What the difference is between an open and closed end lease?
Open end versus closed end summary:
A closed end lease provides the lowest level of risk as long as you maintain the car or truck in good condition and don’t exceed the mileage limits. You’ll pay a higher lease payment, but you can walk away at the end of the lease without paying any surcharges. You can buy the car at the end of a closed end lease for the exact amount stated in the lease, but you’ll be paying retail price for the car. That locked in price may be more or less than the same car is selling for at used car lots in your area.
An open end lease is a bit riskier because it’s based on the car’s actual selling price at auction at the end of the lease. You often pay a lower monthly premium for an open end lease but may have to pay the difference between estimated residual value and actual selling price at the end of the lease. On the other hand, if the car sells for more than the estimated residual value at the end of the lease, you’ll get a refund. If you want to buy the car at the end of the lease, you can buy it for the wholesale auction price.
Open end versus closed end lease—the details
All leasing companies have to figure out what the leased vehicle will be worth at the end of the lease. That value is called residual value. During the course of the lease you’ll pay the difference between the new cost of the vehicle and its residual value.
Most leasing companies get the residual value from industry guides like the Automotive Lease Guide (ALG). However, the values listed in the guide are just a best guess based on that vehicle’s past selling history. If you’re leasing a brand new model, the ALG can’t possibly predict what the vehicle will be worth several years from now. If gas prices are high at the end of the lease, the residual value will drop for gas guzzler vehicles and rise for hybrid or high mileage vehicles. Since no leasing company can possibly know what the economy, used car market conditions or gas prices will be at the end of the lease, they often purposely reduce the guide’s residual value by a certain percentage.
What is a closed end lease?
On a closed end lease, the leasing company calculates a conservative residual value based on the lowest possible level of risk to the leasing company. At the end of the lease, you return the car and walk away. If the car sells for more than the stated residual value at auction, the leasing company makes money. If it sells for less, the leasing company loses money. Guess how often the leasing company loses money? Rarely. So closed end leases are usually based on lower residual values, which means you pay higher lease payments just to avoid end-of-lease risk.
Many closed end leases allow you to buy the car at the end of the lease, but the buy-out price isn’t based on wholesale auction price, it’s a retail price.
What is an open end lease?
An open end lease still uses an estimated residual value to calculate depreciation. But you don’t just turn in the car and walk away at the end of an open end lease. After turning in the vehicle, the leasing company sells the car at auction. Based on its actual selling price, you may owe more money or get a refund. In other words, when you lease a car with an open end lease, YOU assume the risk of what the actual residual value is at the end.
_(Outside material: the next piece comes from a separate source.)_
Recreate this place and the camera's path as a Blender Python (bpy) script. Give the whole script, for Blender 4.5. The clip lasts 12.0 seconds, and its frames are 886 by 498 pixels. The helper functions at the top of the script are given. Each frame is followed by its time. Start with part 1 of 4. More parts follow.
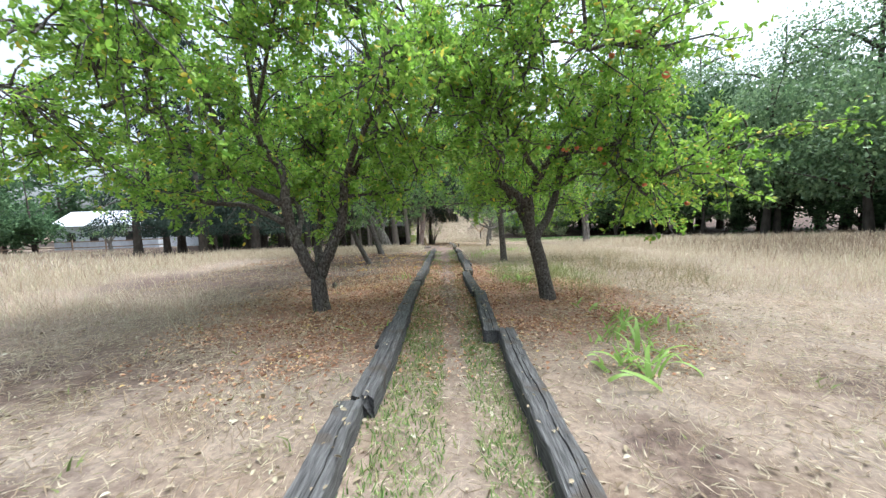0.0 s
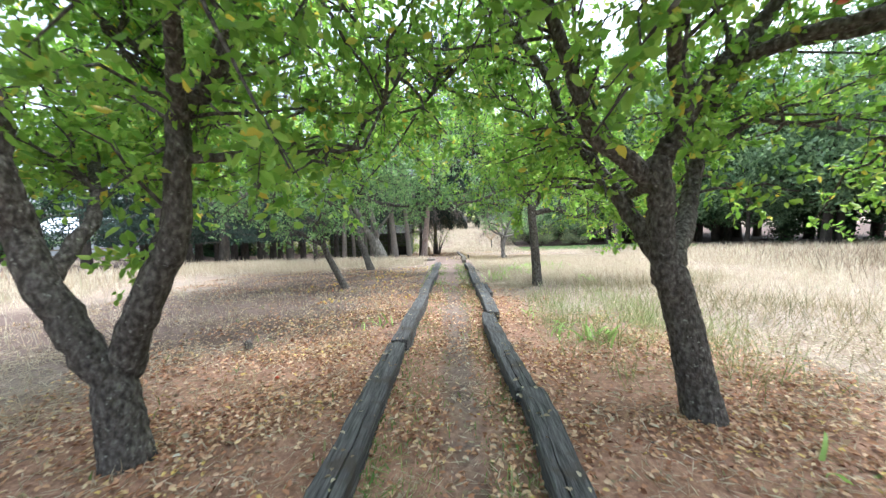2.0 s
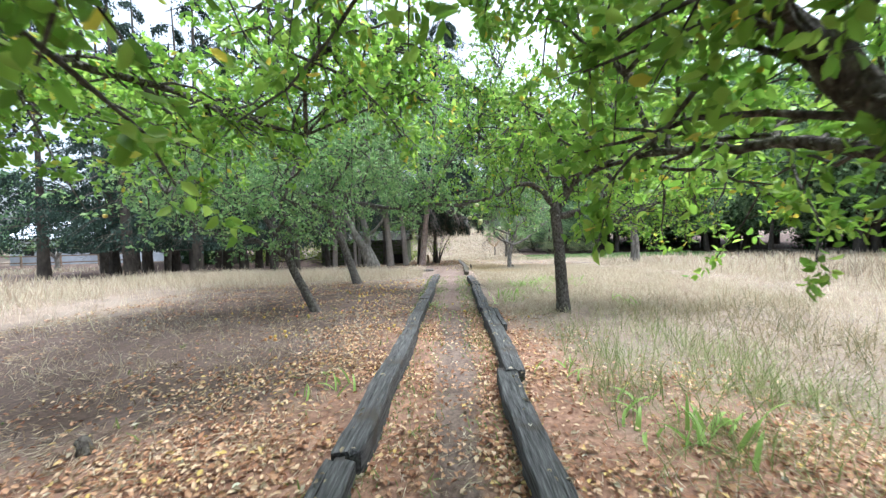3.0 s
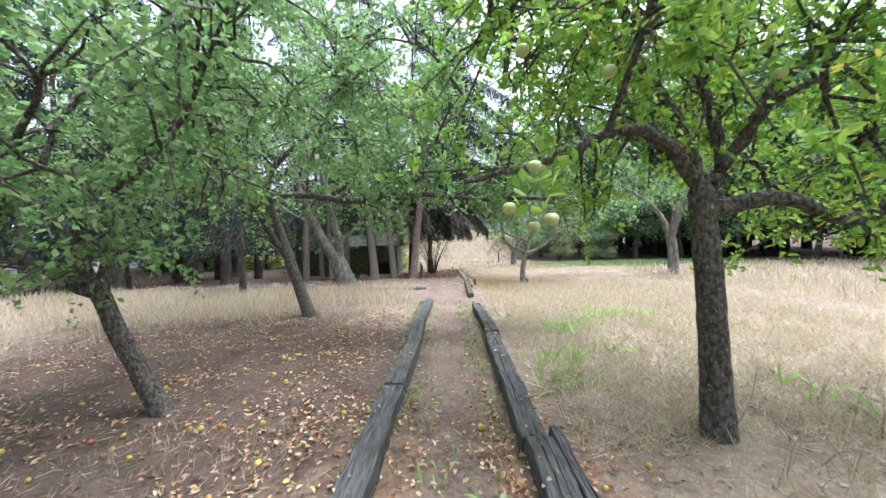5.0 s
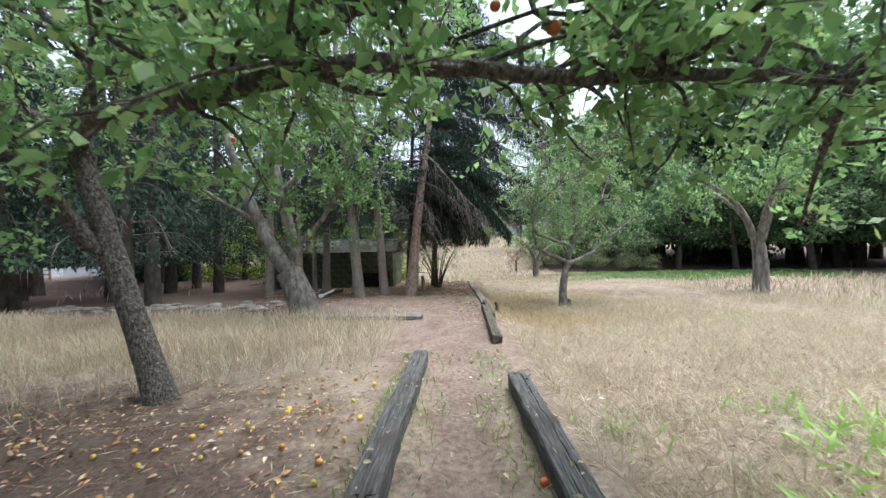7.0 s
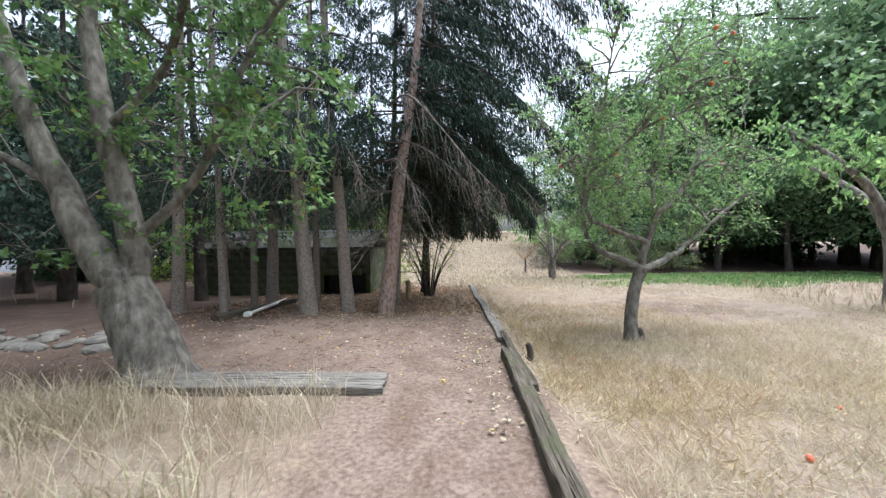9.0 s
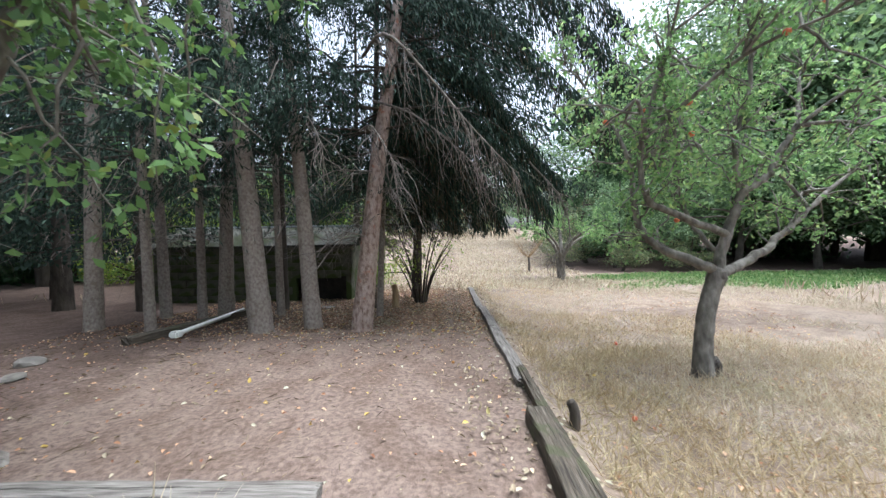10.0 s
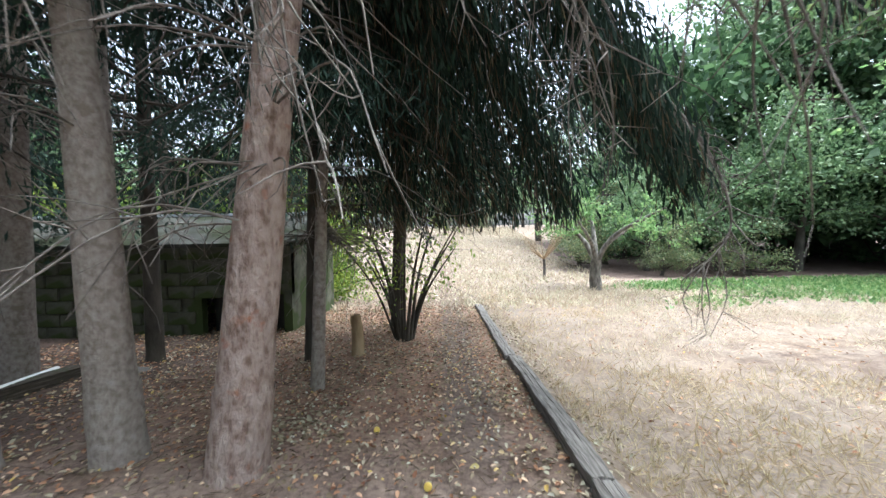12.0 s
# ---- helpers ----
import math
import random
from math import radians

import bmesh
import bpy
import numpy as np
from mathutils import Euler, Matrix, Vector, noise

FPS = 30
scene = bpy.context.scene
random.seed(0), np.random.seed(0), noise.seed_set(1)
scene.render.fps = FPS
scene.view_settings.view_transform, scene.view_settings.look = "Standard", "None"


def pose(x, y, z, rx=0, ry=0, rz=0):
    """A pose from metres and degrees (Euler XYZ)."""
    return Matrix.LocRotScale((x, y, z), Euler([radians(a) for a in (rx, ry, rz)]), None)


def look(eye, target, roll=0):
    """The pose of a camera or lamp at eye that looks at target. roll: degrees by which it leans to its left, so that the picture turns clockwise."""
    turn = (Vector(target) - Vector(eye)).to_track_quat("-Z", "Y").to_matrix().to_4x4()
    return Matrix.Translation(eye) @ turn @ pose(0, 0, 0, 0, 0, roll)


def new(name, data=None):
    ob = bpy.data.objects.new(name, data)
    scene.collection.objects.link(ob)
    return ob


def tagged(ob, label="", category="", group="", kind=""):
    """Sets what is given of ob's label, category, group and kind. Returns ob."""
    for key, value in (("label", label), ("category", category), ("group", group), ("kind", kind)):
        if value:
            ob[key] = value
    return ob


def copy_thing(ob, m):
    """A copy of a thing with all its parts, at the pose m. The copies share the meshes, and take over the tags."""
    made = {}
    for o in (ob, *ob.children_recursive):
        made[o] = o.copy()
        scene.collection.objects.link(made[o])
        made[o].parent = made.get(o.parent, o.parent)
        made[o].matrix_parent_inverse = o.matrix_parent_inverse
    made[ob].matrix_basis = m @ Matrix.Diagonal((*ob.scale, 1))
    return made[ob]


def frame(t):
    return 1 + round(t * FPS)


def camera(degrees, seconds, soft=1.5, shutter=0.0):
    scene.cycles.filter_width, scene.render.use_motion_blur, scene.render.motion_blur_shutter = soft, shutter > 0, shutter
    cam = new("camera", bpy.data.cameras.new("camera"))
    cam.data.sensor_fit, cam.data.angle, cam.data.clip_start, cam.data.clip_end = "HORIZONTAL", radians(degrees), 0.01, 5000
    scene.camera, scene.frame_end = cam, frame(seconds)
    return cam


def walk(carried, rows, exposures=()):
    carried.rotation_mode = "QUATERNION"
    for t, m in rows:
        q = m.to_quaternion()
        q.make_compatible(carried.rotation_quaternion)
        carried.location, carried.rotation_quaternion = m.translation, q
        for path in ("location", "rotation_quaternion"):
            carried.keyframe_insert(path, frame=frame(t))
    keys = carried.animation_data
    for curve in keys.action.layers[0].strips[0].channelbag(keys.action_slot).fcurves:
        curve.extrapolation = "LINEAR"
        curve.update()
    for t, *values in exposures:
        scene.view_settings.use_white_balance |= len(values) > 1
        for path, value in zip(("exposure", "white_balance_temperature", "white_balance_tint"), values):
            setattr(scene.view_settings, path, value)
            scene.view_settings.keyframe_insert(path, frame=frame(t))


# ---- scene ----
cam = camera(100.0, 12.0, soft=1.4, shutter=0.15)
PATH = [
    (0, (-0.042, -0.097, 1.361), (-0.032, 1.897, 1.209), -1.7),
    (0.5, (-0.052, 0.772, 1.351), (-0.048, 2.766, 1.2), -1.6),
    (1, (-0.095, 1.706, 1.335), (-0.088, 3.701, 1.187), -1.8),
    (1.5, (-0.05, 2.629, 1.347), (-0.059, 4.624, 1.206), -1.7),
    (2, (0.007, 3.57, 1.347), (-0.02, 5.566, 1.232), -1.7),
    (2.5, (0.035, 4.536, 1.348), (-0.002, 6.534, 1.25), -1.4),
    (3, (0.06, 5.479, 1.36), (0.026, 7.477, 1.278), -1.5),
    (5, (0.078, 9.119, 1.463), (0.056, 11.118, 1.395), -1.5),
    (5.5, (0.08, 10.037, 1.43), (0.05, 12.036, 1.403), -1.2),
    (6, (0.05, 10.998, 1.37), (0.003, 12.998, 1.34), -1.1),
    (6.5, (0.096, 12.116, 1.342), (0.036, 14.115, 1.312), -1.0),
    (7, (0.081, 13.13, 1.339), (0.013, 15.128, 1.311), -1.2),
    (7.5, (0.08, 14.12, 1.349), (0.003, 16.119, 1.32), -0.9),
    (9.5, (0.058, 17.938, 1.264), (0.012, 19.937, 1.199), -0.8),
    (10, (0.089, 18.832, 1.227), (0.05, 20.831, 1.159), -1.0),
    (10.5, (0.032, 19.753, 1.155), (0.003, 21.752, 1.088), -1.0),
    (11, (-0.025, 20.704, 1.144), (-0.042, 22.703, 1.069), -0.8),
    (11.5, (-0.085, 21.651, 1.125), (-0.088, 23.649, 1.051), -0.9),
    (12, (-0.108, 22.603, 1.149), (-0.094, 24.601, 1.069), -1.0),
]
walk(cam, [(t, look(eye, target, roll)) for t, eye, target, roll in PATH],
     [(0, 1.47, 5750, 5), (0.9, 1.85, 5650, 5), (1.5, 2.08, 5600, 6), (2.4, 2.08, 5550, 6), (3, 1.8, 5550, 6), (5, 1.87, 5650, 7), (6, 1.64, 5700, 6), (7.5, 1.5, 5750, 5), (9.5, 1.55, 5650, 7), (10.5, 1.68, 5600, 7), (12, 2.05, 5550, 4)])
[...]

If you’re leasing a reliable vehicle that gets good MPG and take good care of your car, an open end lease may be a good option, especially if you want to buy the vehicle at wholesale cost at the end of the lease.
Many people prefer an open end lease just so they can buy the car at wholesale at the end. Then they immediately sell the vehicle and make money.
Closed end lease pros and cons
• you hate risk and have no room in your budget for a surprise payment at the end of the lease
• you’re leasing a new model with unknown reliability
• economic conditions are uncertain
• you want to walk away at the end of the lease
• if you go over the mileage limit you’ll pay a hefty end-of-lease fee
• if you don’t take care of your car you’ll pay a wear and tear surcharge
• you’ll pay more to avoid the end-of-lease risk
Open end lease pros and cons
• you’re leasing a proven reliable car that’ll have high demand at the end of the lease
• you take good care of your car and know it’ll be in good condition at the end of the lease
• you have confidence that the used cars will be in demand at the end of the lease
• you have the funds to pay the difference between estimated residual value and actual auction sell price.
• you don’t have to worry about a mileage penalty if you go over the estimated amount
• If gas prices spike or the economy tanks near the end of the lease and you’ve rented a gas guzzler, demand and residual value will plummet and you’ll have to pay
• If gas prices plummet and you lease a hybrid or high mileage vehicle, residual values may fall you you’ll have to pay
• If your car model develops a bad reputation for a serious defect like early transmission failure or engine problems, its residual value will fall and you’ll have to pay.